The most important thing parents can ever do for their children is to get them to Jesus.

One evening, a pastor received a phone call from the police around 8:00 am and asked him if he would minister to a family in their community. Their 20-year-old son had been driving a Mustang at 3:00 am, going 100 miles an hour. He hit a tree 20 feet high and was killed instantly.

When the pastor arrived at the family’s home, he asked them if they wanted to go see their boy. The mother said, “No.” She wanted to remember him like he was. The dad said that he just had to go. So, the pastor took the dad to the emergency room, and when they got in the emergency room the father just brushed by him, going to where the mangled body of his boy was and fell across his body. He said, “Oh, son, come back for just five minutes. Oh, son, I never told you I loved you. Surely you knew it, but I never told you. Oh, God, let my boy come back for just five minutes.”

Afterward, they went back to the house. The mother was in the bedroom and the pastor got down on his knees beside that bed to pray. When he did, he could hear Mother getting up out of that bed and she put both arms on his shoulder as he began to pray. She began to scream, “Preacher, pray my boy out of hell. I never took him to church. I never would let him go to vacation Bible school. I never read the Bible to him.

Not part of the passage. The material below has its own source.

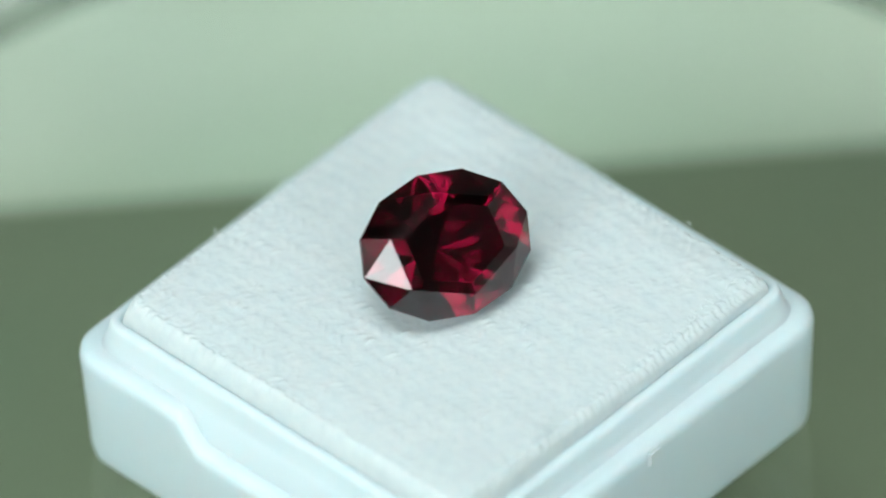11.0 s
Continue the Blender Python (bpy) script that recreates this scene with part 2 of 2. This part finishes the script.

I never told him about Jesus. Preacher, pray my boy out of hell.”

When our children are gone, it will be too late to pray them out of hell.

When I was growing up, my mother had a plaque on the wall by the kitchen table. I looked at it often and read it hundreds of times. It said, “Keep your words soft and sweet. You may never know which ones you will have to eat.”

The Apostle Paul carefully teaches principles for parents, communication for children, and happiness in the home. When Christ is the head of the home, there will be a melody in the marriage and contentment among the children.